Em relação aos direitos dos refugiados e migrantes, o trabalho recorda as reportagens jornalísticas que "expuseram condições de trabalho abusivas e habitações inadequadas" de empregados no setor agrícola na região de Odemira, principalmente de países do sul da Ásia.

"Em junho, o Grupo de Peritos sobre o Tráfico de Seres Humanos (do Conselho da Europa), que visitou o país em 2021, notou que o tipo de exploração mais comum continuava a ser a laboral, afetando especialmente os setores agrícola e de restauração".

A organização com sede em Londres indica, por outro lado, que em julho de 2022 e após a revisão periódica de Portugal, o Comité da ONU para a Eliminação da Discriminação contra a Mulher considerou insuficientes quer a legislação, quer os serviços para lidar com a violência de género contra as mulheres, expressando preocupação "com as taxas de abandono escolar entre as raparigas ciganas devido a casamentos infantis e/ou forçados e gravidez precoce", questões que, observou, "eram muitas vezes ignoradas pelas autoridades".
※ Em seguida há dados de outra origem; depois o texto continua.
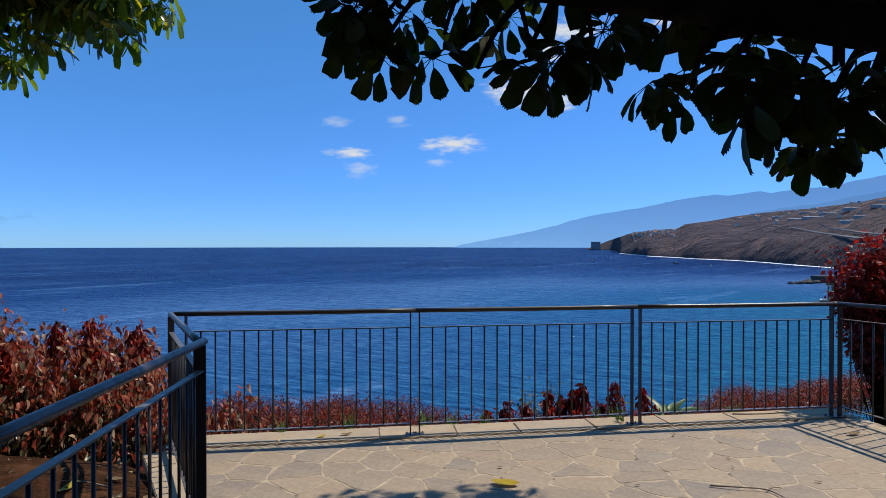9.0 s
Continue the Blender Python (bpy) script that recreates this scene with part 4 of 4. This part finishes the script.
def corner_bush():
    g = np.random.default_rng(44)
    root = thing("shrub", (0, 0, 0), "tall dark maroon shrub with bright red sunlit top outside the corner", "shrub")
    tops = []
    for i in range(640):
        z = g.uniform(0.0, 1.85) if i % 2 else g.uniform(1.0, 1.85)
        left = table(z, [(0.0, 5.85), (0.6, 5.78), (0.95, 5.62), (1.1, 5.32), (1.35, 5.22), (1.6, 5.28), (1.85, 5.6)])
        x = left + abs(g.normal()) * 0.28 + g.uniform(0, 0.95) ** 2
        tops.append((x, 6.76 + g.normal() * 0.18, z))
    places, high = shoots(g, root, lambda t: (6.2 + g.normal() * 0.12, 6.9 + g.normal() * 0.12, ground_z(6.2, 6.9) - 0.1), tops, 0.24, 0.055, 0.55)
    # sunlit top painted in: higher leaves take brighter crimson, lower ones dark maroon
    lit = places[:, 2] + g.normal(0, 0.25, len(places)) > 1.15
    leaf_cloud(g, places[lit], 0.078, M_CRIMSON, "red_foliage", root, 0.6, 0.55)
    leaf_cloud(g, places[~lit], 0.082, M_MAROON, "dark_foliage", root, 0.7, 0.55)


M_AGAVE = mat("agave_leaf", leaf_build([(0.0, (0.05, 0.10, 0.035)), (0.6, (0.12, 0.19, 0.07)), (0.8, (0.30, 0.36, 0.18)), (1.0, (0.50, 0.53, 0.36))], 0.4, 0.2, by_object=True))
M_LIME = mat("lime_leaf", leaf_build([(0.0, (0.12, 0.14, 0.02)), (0.6, (0.24, 0.22, 0.03)), (1.0, (0.38, 0.31, 0.05))], 0.5, 0.4))
gp = np.random.default_rng(17)
for x, y, top in [(1.98, 8.4, -0.30), (2.54, 8.4, -0.21), (2.74, 8.45, -0.26), (2.88, 8.4, -0.18), (3.03, 8.45, -0.15), (3.27, 8.4, -0.40), (3.46, 8.4, -0.11), (3.87, 8.4, -0.20), (1.75, 8.5, -0.45), (2.3, 8.6, -0.42)]:
    mop_shrub((x, y), top, gp)
low_crimson(gp)
for x, y, top in [(-3.16, 7.95, 0.90), (-2.83, 7.95, 0.90), (-2.36, 8.0, 0.82), (-4.83, 7.9, 1.50), (-2.6, 7.7, 0.62), (-3.5, 7.6, 0.70)]:
    mop_shrub((x, y), top, gp)
agave((4.86, 9.5), gp)
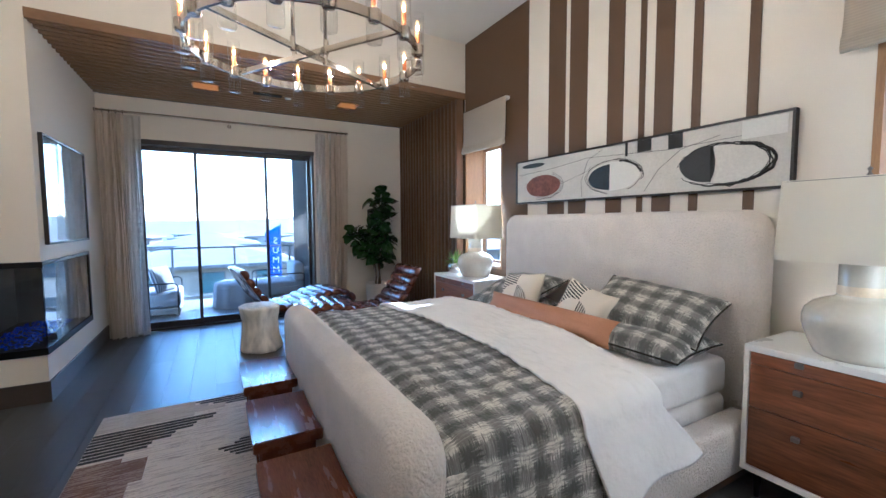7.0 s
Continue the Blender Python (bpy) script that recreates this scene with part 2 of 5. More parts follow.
# slatted feature wall and slatted soffit
slat_wall = structure(part("slat_wall_backing", box(3.13, 6.02, 0, E, NN, SOFFIT), SLAT_BACK), "dark walnut vertical slat feature wall", "wall")
slat_mesh = None
n_slats = 19
for i in range(n_slats):
    y = 6.045 + i * (NN - 6.07) / (n_slats - 1)
    if slat_mesh is None:
        ob = part("slat", box(-0.05, -0.021, 0, 0.05, 0.021, SOFFIT - 0.004, None, 0.002, 1), DARK_WALNUT, slat_wall)
        slat_mesh = ob.data
    else:
        ob = new("slat", slat_mesh)
        ob.parent = slat_wall
    ob.location = (3.08, y, 0)
bm = bmesh.new()
n = 19
for i in range(n):
    f = i / (n - 1)
    y0 = 5.88 + f * (NN - 0.07 - 5.88)
    y1 = 6.08 + f * (NN - 0.07 - 6.08)
    prism([(-0.88, y0), (E, y1), (E, y1 + 0.036), (-0.88, y0 + 0.038)], SOFFIT, SOFFIT + 0.020, bm)
prism([(-0.88, 5.80), (E, 6.0), (E, 6.035), (-0.88, 5.835)], SOFFIT - 0.002, SOFFIT + 0.075, bm)
structure(part("ceiling_soffit", bm, SOFFIT_WOOD), "walnut slatted dropped ceiling before the balcony", "ceiling")
structure(part("soffit_backing", prism([(-0.88, 5.84), (E, 6.04), (E, NN), (-0.88, NN)], SOFFIT + 0.020, SOFFIT + 0.058), SLAT_BACK), "dark backing of the slatted soffit", "ceiling")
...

Sobre as alterações climáticas, a AI assinala que "mais de 1000 pessoas morreram de causas relacionadas com ondas de calor extremas" em Portugal no ano passado, bem como o facto de 60,4% do país ter registado seca severa e 39,6% seca extrema.

Segundo a ONG, o relator especial da ONU para os Direitos Humanos e o Meio Ambiente declarou em setembro, após uma visita a Portugal, que "as autoridades precisavam de acelerar o ritmo de ação para enfrentar, em particular, a poluição do ar e a gestão de resíduos e prevenir incêndios florestais".

O relatório da AI sobre o ano passado realça "a existência de dois pesos e duas medidas em todo o mundo em matéria de direitos humanos e a incapacidade da comunidade internacional se unir de forma consistente na proteção dos direitos humanos e dos valores universais".

"A Declaração Universal dos Direitos Humanos foi criada há 75 anos, a partir das cinzas da Segunda Guerra Mundial. A sua essência é o reconhecimento universal de que todas as pessoas têm direitos e liberdades fundamentais. Mesmo que a dinâmica do poder global esteja um verdadeiro caos, os direitos humanos não podem ser perdidos na desordem. Por outro lado, são os direitos humanos que devem guiar o mundo à medida que se multiplicam os contextos cada vez mais instáveis e perigosos. Não podemos esperar que o mundo volte a arder", diz Agnès Callamard, secretária-geral da Amnistia Internacional, citada num comunicado de divulgação do relatório.